▸ **Records for this task**
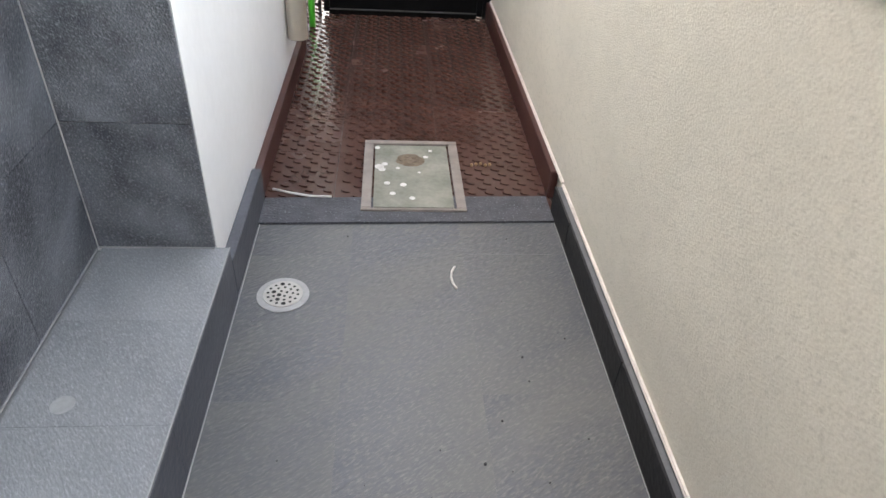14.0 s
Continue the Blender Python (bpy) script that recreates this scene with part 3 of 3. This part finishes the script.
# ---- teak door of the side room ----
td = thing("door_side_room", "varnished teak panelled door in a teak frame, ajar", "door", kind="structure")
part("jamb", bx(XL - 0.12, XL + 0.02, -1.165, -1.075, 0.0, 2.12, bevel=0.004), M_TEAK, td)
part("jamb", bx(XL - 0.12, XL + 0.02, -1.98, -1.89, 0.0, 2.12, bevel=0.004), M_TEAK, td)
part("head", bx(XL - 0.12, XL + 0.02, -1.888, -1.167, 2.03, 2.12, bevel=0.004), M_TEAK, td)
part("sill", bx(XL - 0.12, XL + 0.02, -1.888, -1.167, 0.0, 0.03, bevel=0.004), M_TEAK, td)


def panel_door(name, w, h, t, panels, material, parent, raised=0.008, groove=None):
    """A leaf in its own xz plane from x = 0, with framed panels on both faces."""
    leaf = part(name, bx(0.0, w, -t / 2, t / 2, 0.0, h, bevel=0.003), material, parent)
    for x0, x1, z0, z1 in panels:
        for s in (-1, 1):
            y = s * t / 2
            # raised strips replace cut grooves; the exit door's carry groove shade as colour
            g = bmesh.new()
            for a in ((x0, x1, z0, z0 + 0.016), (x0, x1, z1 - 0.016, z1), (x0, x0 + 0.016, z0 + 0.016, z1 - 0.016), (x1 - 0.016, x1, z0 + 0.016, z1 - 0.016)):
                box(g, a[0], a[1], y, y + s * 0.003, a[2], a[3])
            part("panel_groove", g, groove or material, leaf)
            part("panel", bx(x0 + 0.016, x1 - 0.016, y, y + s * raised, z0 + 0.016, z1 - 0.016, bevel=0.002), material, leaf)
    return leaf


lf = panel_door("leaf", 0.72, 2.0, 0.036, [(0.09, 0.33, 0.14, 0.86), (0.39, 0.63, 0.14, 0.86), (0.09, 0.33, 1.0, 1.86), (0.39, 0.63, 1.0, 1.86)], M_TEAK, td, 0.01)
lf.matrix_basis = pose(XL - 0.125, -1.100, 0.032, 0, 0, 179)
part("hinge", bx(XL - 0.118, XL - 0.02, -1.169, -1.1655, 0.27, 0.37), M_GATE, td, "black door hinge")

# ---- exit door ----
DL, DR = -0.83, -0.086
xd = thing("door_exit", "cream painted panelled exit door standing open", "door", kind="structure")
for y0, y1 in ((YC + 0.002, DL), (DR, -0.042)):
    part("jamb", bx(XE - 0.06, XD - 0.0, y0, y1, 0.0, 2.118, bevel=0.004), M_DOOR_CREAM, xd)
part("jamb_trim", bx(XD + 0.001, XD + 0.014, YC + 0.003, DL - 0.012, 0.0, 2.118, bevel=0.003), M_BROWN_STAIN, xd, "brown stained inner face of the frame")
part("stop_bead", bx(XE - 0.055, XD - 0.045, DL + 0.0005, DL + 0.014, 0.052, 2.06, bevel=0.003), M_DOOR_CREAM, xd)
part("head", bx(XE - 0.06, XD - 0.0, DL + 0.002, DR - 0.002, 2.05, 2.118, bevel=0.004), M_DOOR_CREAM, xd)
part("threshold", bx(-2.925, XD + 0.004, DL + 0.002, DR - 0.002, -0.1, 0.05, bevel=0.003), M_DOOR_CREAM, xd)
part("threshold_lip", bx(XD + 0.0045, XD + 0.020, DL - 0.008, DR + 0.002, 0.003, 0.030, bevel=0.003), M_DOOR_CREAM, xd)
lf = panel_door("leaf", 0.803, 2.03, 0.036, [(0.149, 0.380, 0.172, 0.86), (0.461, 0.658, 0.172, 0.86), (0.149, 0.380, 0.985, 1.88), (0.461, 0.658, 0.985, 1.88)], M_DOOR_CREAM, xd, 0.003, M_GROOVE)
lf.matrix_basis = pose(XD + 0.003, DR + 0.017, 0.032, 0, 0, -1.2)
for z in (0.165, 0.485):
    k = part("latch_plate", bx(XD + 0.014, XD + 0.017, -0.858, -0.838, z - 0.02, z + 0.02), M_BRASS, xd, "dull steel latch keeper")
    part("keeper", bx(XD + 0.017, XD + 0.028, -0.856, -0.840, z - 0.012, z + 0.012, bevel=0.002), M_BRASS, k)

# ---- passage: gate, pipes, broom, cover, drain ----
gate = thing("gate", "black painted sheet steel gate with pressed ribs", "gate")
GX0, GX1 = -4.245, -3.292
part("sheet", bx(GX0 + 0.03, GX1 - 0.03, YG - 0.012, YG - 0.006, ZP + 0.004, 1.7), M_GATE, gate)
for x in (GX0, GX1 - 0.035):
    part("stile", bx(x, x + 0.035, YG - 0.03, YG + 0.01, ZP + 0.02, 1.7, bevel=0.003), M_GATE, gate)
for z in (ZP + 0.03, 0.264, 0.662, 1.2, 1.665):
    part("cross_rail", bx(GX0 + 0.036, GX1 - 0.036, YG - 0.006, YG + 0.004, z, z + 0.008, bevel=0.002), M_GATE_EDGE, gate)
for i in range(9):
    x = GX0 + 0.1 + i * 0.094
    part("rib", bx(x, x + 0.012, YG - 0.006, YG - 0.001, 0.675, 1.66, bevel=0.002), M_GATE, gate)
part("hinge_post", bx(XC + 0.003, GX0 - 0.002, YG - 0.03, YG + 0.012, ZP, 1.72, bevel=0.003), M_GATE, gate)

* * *

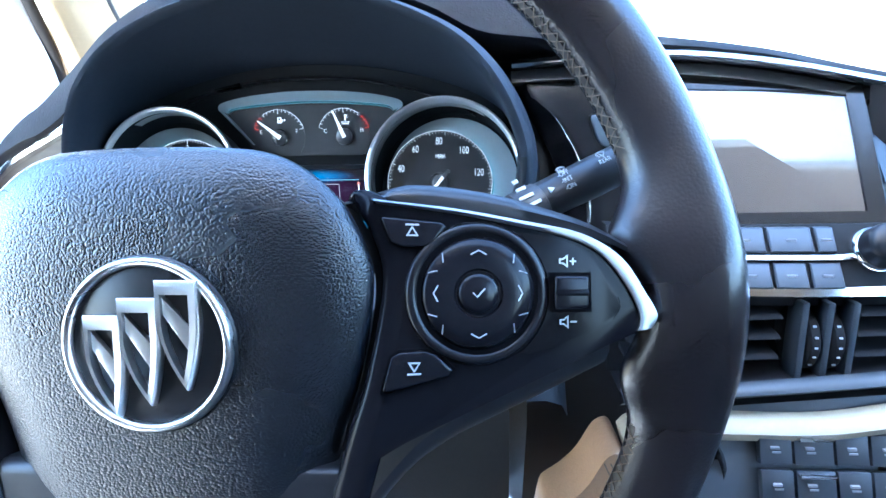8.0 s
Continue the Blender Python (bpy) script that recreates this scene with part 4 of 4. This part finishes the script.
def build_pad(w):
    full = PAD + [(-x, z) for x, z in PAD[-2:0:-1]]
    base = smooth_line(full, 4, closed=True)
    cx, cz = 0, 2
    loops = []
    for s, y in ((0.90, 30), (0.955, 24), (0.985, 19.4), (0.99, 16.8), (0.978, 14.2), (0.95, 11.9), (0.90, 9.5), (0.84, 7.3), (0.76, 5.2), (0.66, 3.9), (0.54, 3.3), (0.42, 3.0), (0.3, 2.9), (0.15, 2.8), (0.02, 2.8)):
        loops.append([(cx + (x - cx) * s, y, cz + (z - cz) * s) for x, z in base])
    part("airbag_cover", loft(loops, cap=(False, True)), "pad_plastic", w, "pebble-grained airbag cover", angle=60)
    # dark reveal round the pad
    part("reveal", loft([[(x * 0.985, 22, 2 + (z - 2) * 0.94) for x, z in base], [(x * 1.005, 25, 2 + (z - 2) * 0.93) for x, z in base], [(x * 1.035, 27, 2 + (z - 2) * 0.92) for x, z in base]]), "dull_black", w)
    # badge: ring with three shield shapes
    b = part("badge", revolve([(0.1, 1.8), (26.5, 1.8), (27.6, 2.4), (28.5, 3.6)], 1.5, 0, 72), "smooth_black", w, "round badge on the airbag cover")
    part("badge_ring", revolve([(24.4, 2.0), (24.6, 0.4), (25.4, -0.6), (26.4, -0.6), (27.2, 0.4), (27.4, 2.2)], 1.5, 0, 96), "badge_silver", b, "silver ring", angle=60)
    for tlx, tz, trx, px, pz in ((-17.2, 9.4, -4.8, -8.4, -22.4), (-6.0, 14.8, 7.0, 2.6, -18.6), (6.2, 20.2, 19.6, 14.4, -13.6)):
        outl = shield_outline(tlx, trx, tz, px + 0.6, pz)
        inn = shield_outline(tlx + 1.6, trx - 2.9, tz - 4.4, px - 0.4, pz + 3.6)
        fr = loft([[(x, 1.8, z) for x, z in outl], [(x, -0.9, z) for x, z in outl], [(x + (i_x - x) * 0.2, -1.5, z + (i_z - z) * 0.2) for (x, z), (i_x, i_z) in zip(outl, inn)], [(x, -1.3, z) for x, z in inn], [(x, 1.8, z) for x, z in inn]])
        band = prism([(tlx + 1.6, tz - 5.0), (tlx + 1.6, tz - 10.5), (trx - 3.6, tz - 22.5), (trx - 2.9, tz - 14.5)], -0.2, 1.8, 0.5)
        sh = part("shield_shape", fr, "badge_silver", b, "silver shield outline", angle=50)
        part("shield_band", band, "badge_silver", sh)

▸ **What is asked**
Return only the number of lines in the data that contain "finishes".

▸ **Output of the task**
2